Many of my colleagues at work are from the EU, and I wondered how the vibe at work would be after this kick in the teeth of the vote. I thought I saw in some a look of unsurprise, a sort of recalibration. So you’re that sort of country after all. It was a horrible feeling. We’re not that sort of country and I’m determined we won’t be.
Zak and I had a coffee in Soho. The barista was called Angelo, and it was an auspicious name. On the way from Victoria, a policeman had mistaken me for a new-rightist in my black and denim, so I was keen to show European amity. As he gave me our vanilla lattes I said, ‘Grazi’ Angelo!’ in a splendid accent. Perhaps his name wasn’t Angelo. Then I had to go back in again to go to the lavatory. All very British embarrassment.
Outside, there was a party of protesters, led by a woman in a shawl. She reminded me of my aunt, and they were trying to think up a good chant. ‘Teresa May We Remain!’ she shouted, and they joined in, and I shouted it and Zak cringed. They went off down the road happily debating whether it was ‘Teresa May – We Remain’ or ‘Teresa, may we remain.’
And that was rather the point about yesterday’s protest, all the nice sensible people on the march, the people who see Europe as family. A family you might niggle with, but at bottom they’ve got your back. (Or as a friend said, ‘You think dealing with Europe is difficult; try dealing with China). In Trafalgar Square, I overheard a guy pointing to the statue of George IV as a meeting point, ‘the guy on the horse.’ ‘George IV,’ I said, and he said ‘Of Hanover’ and we grinned and felt pan-European.
Banners said ‘Down With This Sort of Thing’ and ‘Grumpy Old Gits Remain.’ A dachshund with a coat saying ‘Brexit is the Wurst.’ (I’m not really sure that dogs should be at protests, but there were quite a few of them and they seemed thoroughly happy.) The best of the more savage placards is a masterpiece, a photo of Nigel Farage with ‘Xenophobe, Racist, Twat.’ My own feeling, ‘Stop This Madness Now!’
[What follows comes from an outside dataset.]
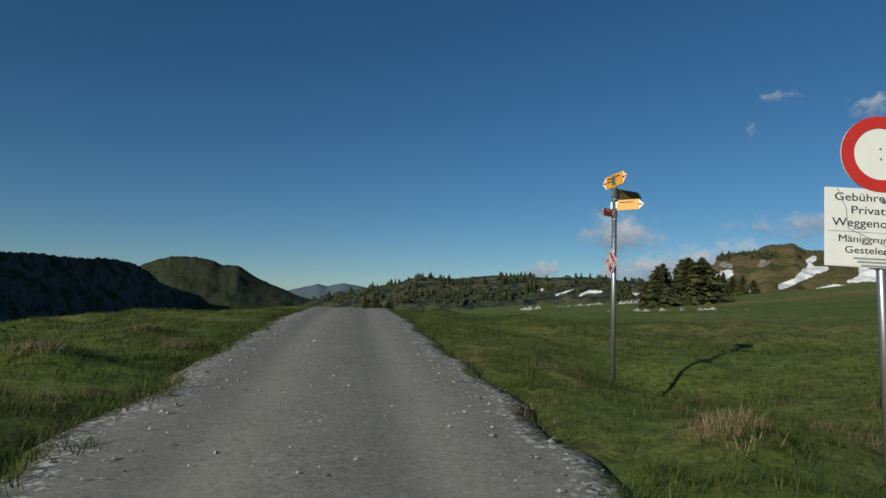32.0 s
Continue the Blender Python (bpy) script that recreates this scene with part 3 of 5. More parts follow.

One guy was actually carrying a stretched, painted canvas of a headless chicken. Heavy to carry, but he was in a proper old tradition, Banksy meets the Eighteenth Century.
For a march that was – on the face of it – asking for a vote on a range of options, including the famous agreement, it was overwhelmingly pro-EU. Seeing that swathe of blue and yellow coming down Whitehall, a dear relative of mine would undoubtedly reach for her water-cannon, if it wasn’t for the dogs. And I appreciate her reasons.
There were thirty or so Leave Means Leave protesters at Trafalgar Square, all in hi-viz like the maillots-jaunes in Paris. ‘What do we want? Brexit! When do we want it? Now!’ and ‘Traitors!’ We’d seen their spokesman on Channel 4 news the night before, and I was glad to be on the other side. They’re the tail of the wrong animal.
At work, the national chaos has made Brexit a safe, light subject. Brexit – always on the radio – ha ha ha! Governments, and the international sign for WTF. Soon we will have jokes about food queues. There nearly are. Aldi hasn’t had raisin-wheats and other niche cereals for several weeks. A colleague is laughing at a video on his phone. It’s about Brexit. He doesn’t know if I’ll find it funny: ‘It’s your country…’ Teresa May talking to herself as Gollum. Yes, I say, it’s very funny.
When we got back to Brighton, I was talking to a couple of guys outside. We were laughing about Operation Yellowhammer. The plan is that there is no plan. We’d all voted leave and we’d all vote remain if we were asked again: ‘So that’s three of us!’ I wonder how many of people who reply ‘just get on with it’ are in the same mind. Who will offer it tho? We chanted ‘What do we want? – People’s vote! – When do we want it – Now!’ outside No.10, but I’m not sure the Prime Minister was the real audience. Another placard said, ‘Missing Person: Jeremy Corbyn.’ Time for the wise men and women, probably the latter. It was good to see the CBI and the TUC speaking as one on Friday. As Ken Clarke said, this is one of the three greatest crises since the Seventeenth Century. But I’m an optimist. I always regret not putting a bet on Brexit not happening.